September 13, 2006
Cineaste. Fall 06.
In addition to four features from the current print issue, Cineaste offers twice as many "Web Exclusives," a first. Because it's sampled from a hefty supplement on "Acting in the Cinema," let's start with Patrick McGilligan's "reflections on what is 'great' screen acting, why there is so little of it, and how the topic is inseparable from the sad state of Hollywood today." They eventually lead to a list of "criteria for 'great' acting."
Jonathan Rosenbaum reviews the second volume of Simon Callow's Orson Welles biography, Hello Americans: "[T]his is a far better book in the depth of its sympathetic understanding of Welles. Without ever discussing it, Callow has responded so well to criticisms regarding his first volume - notably his inadequate treatment of Welles's leftist politics and some unwarranted slurs on his ethics, flaws that are in fact interconnected - that some of the most solid strengths here derive from his thoughtful and conscientious attention to these issues."
Sandy Flitterman-Lewis reviews Jean-Pierre Melville's Army of Shadows: "This is his signature: the gritty masculine universe of ambivalent heroes, of heroic ambivalence."

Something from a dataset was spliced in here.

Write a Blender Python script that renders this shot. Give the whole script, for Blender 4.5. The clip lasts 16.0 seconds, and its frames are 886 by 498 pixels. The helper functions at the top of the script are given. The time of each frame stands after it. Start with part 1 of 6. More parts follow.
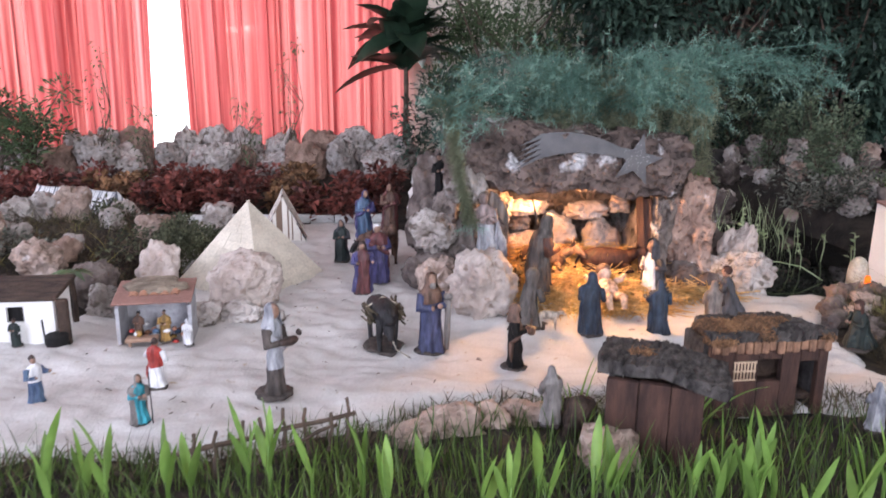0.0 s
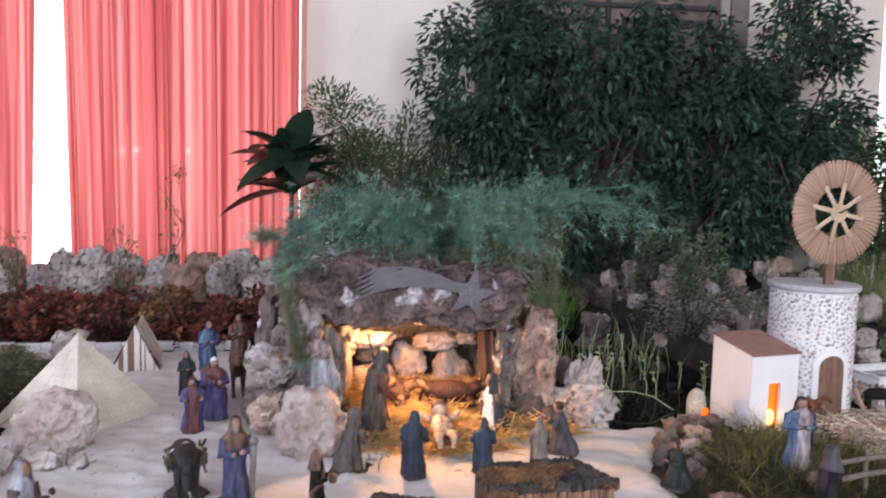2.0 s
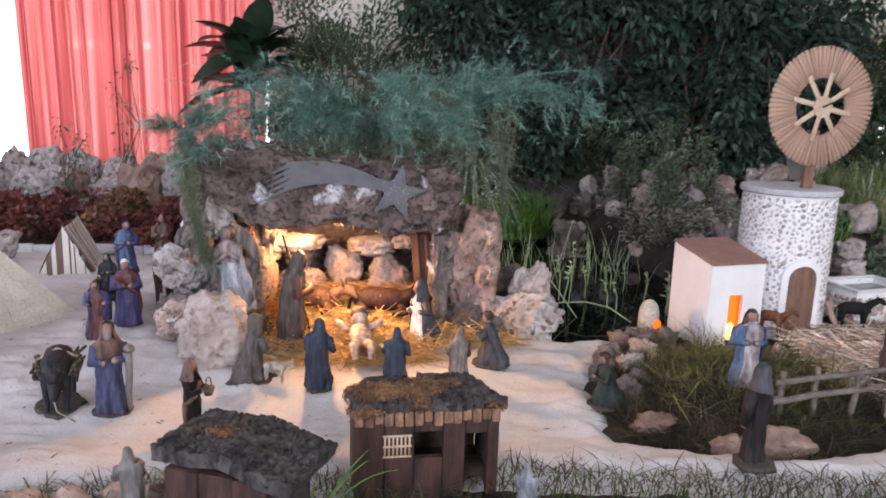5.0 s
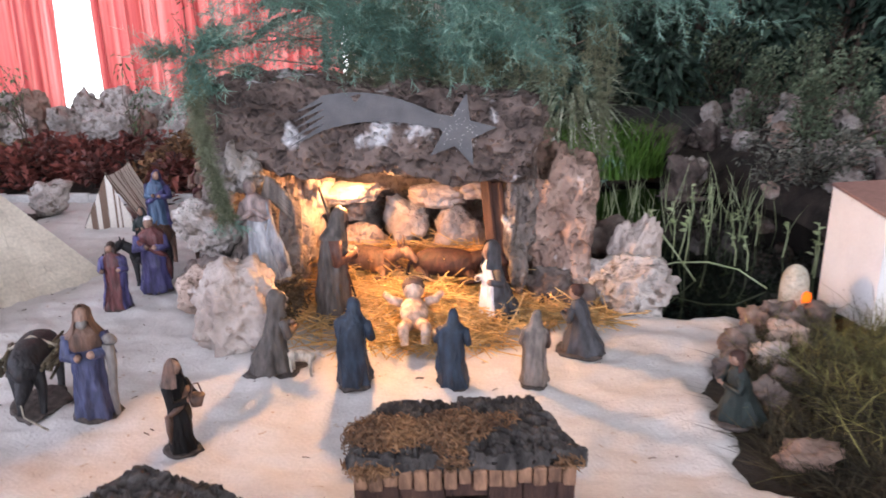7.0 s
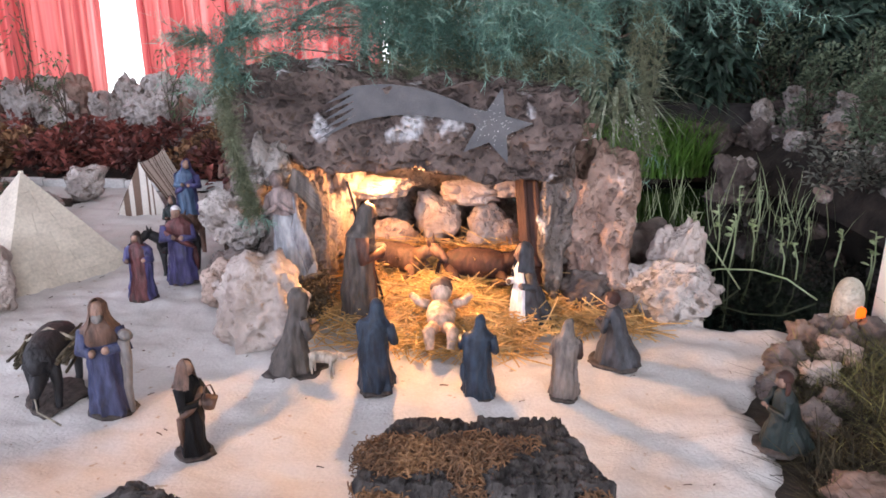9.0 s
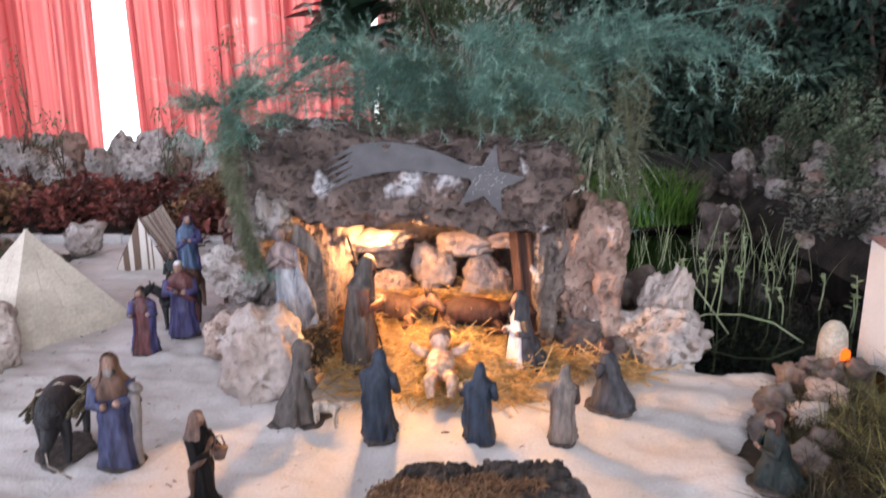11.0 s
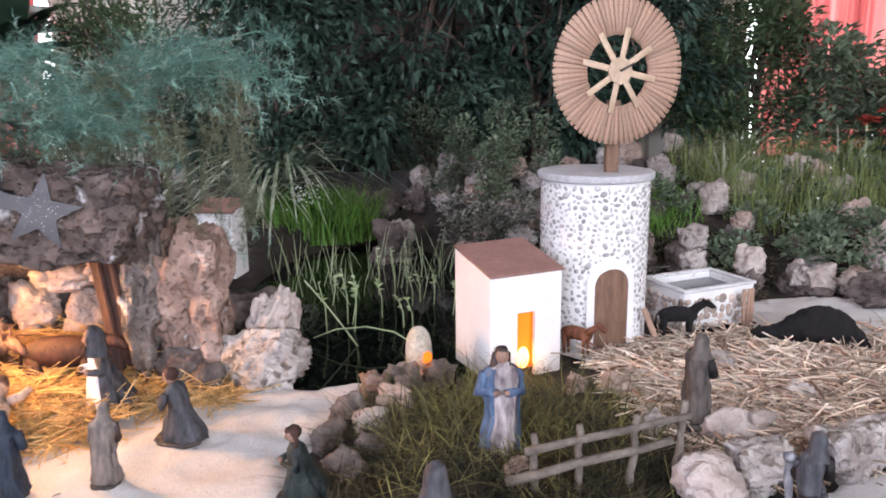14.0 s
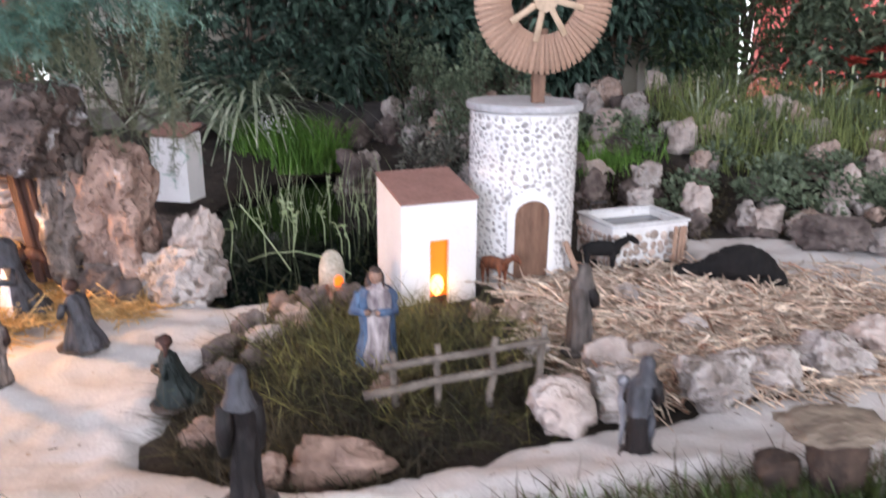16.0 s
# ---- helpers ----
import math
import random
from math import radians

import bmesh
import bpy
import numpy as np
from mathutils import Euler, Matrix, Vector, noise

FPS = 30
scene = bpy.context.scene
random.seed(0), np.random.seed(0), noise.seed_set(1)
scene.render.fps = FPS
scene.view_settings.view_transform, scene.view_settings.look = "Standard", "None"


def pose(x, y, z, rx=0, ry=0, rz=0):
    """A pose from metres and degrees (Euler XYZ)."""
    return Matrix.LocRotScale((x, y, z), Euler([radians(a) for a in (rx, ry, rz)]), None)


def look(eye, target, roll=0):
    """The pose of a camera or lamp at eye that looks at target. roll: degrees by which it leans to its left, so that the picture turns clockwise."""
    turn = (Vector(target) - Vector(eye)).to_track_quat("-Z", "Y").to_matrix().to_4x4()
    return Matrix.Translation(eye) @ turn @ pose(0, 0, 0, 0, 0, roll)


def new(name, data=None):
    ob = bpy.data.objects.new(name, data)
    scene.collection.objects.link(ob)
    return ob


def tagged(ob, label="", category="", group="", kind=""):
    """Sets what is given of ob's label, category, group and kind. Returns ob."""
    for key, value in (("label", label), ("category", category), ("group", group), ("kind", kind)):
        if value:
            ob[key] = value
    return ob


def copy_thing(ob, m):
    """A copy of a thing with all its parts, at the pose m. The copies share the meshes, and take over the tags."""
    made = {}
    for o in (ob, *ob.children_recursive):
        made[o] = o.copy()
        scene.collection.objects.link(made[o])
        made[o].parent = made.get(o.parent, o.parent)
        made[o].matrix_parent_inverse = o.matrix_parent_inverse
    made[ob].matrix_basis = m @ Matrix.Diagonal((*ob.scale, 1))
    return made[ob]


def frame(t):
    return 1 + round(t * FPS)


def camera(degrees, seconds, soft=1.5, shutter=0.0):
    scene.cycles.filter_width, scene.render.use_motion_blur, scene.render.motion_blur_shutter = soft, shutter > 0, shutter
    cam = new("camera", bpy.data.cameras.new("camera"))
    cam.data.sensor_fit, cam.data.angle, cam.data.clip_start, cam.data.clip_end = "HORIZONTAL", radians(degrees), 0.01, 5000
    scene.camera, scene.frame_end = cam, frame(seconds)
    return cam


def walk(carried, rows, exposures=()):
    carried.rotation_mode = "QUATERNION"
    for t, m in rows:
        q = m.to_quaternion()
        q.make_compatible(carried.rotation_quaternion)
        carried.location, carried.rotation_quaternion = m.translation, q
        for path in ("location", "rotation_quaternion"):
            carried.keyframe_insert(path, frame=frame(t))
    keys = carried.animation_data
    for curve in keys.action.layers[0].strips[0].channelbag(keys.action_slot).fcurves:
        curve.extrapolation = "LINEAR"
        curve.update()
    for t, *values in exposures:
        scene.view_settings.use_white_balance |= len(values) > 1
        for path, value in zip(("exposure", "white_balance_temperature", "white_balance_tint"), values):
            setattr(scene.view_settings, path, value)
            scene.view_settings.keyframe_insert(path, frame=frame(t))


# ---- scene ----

"One of the most confounding of film cultural mysteries is the neglect shown in this country to the work of Maurice Pialat, a filmmaker revered in his native France but barely known in the US." Jared Rapfogel: "Pialat made only ten features in his lifetime, all of them essential, but À nos amours is in some ways the ideal place to start, thanks to the unforgettable performance by a young Sandrine Bonnaire as Suzanne, but above all because of the presence of Pialat himself in the crucial role of Suzanne's father - it seems appropriate that those unfamiliar with Pialat should begin with a film in which he is doubly present."